SAN BERNARDINO (CBSLA.com) — After another victim was recovered, bringing the official death toll of last month's deadly mudslide in Washington state to 37, a number of local emergency crews who provided aide recall seeing the devastation in person.

While several weeks worth of effort was put forth by local crews in trying to rescue or recover victims, the fact that seven people are still unaccounted for means workers do not consider the job done.

"There were huge rubble piles, there was obviously debris from zero  up to sixty-five feet, and it's going to take a tremendous effort still to go through and de-layer the whole thing, to try to find all the victims that are still in the pile," Riverside Fire Dept. Battalion Chief Dave Bakas said.

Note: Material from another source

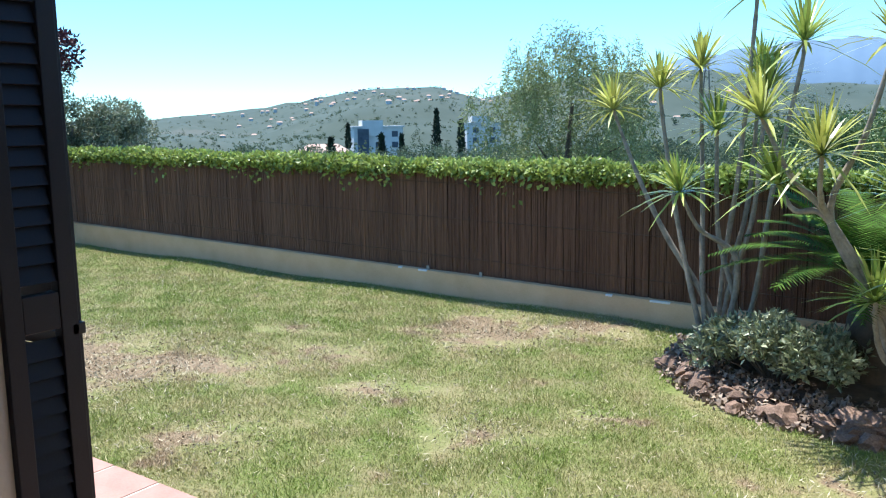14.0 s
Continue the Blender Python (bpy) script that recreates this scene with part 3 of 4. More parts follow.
# ivy along the top of the fence
n = 26000
x = rng.uniform(lx + 0.1, 2.4, n)
amp = 0.055 + 0.03 * np.sin(x * 1.7) + 0.025 * np.sin(x * 4.3 + 1) + 0.02 * np.sin(x * 9.1)
a = rng.uniform(0, 2 * np.pi, n)
q = np.sqrt(rng.uniform(0.2, 1, n))
pos = np.stack([x, FY + 0.14 + 0.19 * q * np.cos(a), 0.985 + (-2.1 - x) * 0.0085 + (0.065 + amp * 0.55) * q * np.sin(a)], 1)
droop = rng.uniform(0, 1, n) < 0.07
pos[droop, 1] = FY + rng.uniform(-0.06, 0.06, droop.sum())
pos[droop, 2] -= np.abs(rng.normal(0, 0.10, droop.sum())) * (0.6 + 0.5 * np.sin(x[droop] * 3.1))
v, f = leaf_arrays(pos, 0.066, 0.050, 0.35)
tagged(part("ivy_hedge", mesh_np("ivy_hedge", v, f), IVY), "bright green ivy trained along the fence top", "ivy", kind="stuff")
n = 900
z = rng.uniform(0.05, 1.2, n)
pos = np.stack([lx + 0.05 + np.abs(rng.normal(0, 0.10, n)) * (0.4 + z), FY - 0.02 + rng.normal(0, 0.05, n), z], 1)
v, f = leaf_arrays(pos, 0.06, 0.05, 0.1)
tagged(part("ivy_climber", mesh_np("ivy_climber", v, f), HEDGE), "dark green ivy climbing in the wall corner", "ivy", kind="stuff")

# ---------------------------------------------------------------- lawn
nx, ny = 90, 40
gx, gy = np.meshgrid(np.linspace(lx, 1.2, nx), np.linspace(TE - 0.01, FY + 0.02, ny), indexing="ij")
gz = lawn_z(gx, gy) + 0.012 * np.sin(gx * 2.1 + gy) + 0.010 * np.sin(gy * 3.3 - gx * 1.2)
i, j = np.meshgrid(np.arange(nx - 1), np.arange(ny - 1), indexing="ij")
f = np.stack([i * ny + j, (i + 1) * ny + j, (i + 1) * ny + j + 1, i * ny + j + 1], -1).reshape(-1, 4)
structure("lawn", mesh_np("lawn", np.stack([gx, gy, gz], -1), f, True), LAWN, "patchy green and straw-coloured lawn", "lawn")

n = 1250000
bx, by = rng.uniform(lx, 1.1, n), rng.uniform(TE + 0.0, FY, n)
near = rng.uniform(0, 1, n) < np.clip(1.25 - 0.055 * np.hypot(bx - 0.5, by), 0.35, 1)
dens = 0.5 + 0.5 * np.sin(bx * 1.3 + 0.7 * np.sin(by * 1.1)) * np.sin(by * 1.6 + 0.4 * bx)
bare = np.zeros(n)
for x, y, r in BARE_SPOTS:
    bare = np.maximum(bare, np.clip(1.15 - np.hypot(bx - x + 0.25 * np.sin(by * 5.3 + bx * 2), by - y + 0.2 * np.sin(bx * 4.1 - by)) / r, 0, 1))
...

Chief Bakas says that he estimates the clearing effort to take months, or even longer, due to the debris' consistency, which is similar to a concrete mixture.

"It is almost like a slurry, because the river was in there, there's heavy rain as you know in Washington, we found out there's a lot of rain. It rains all the time," Bakas said. "So, doing the searches, it was basically, we were actually laying wood down, walking across logs, we watched the guys, we brought wood support in so they could build trails, so they could get in to different areas.."

One of the primary challenges and objectives was to get heavy machinery on the site.

"Getting out there and getting their footing was incredibly difficult, so as it went by it kind of dried out, which helped, along with bringing heavy equipment in to start de-layering," Bakas said. "There's no way they could have searched everything by hand."

Meanwhile, Chief Bakas expects that the only survivors pulled from the mud were those who were rescued almost immediately after the slide.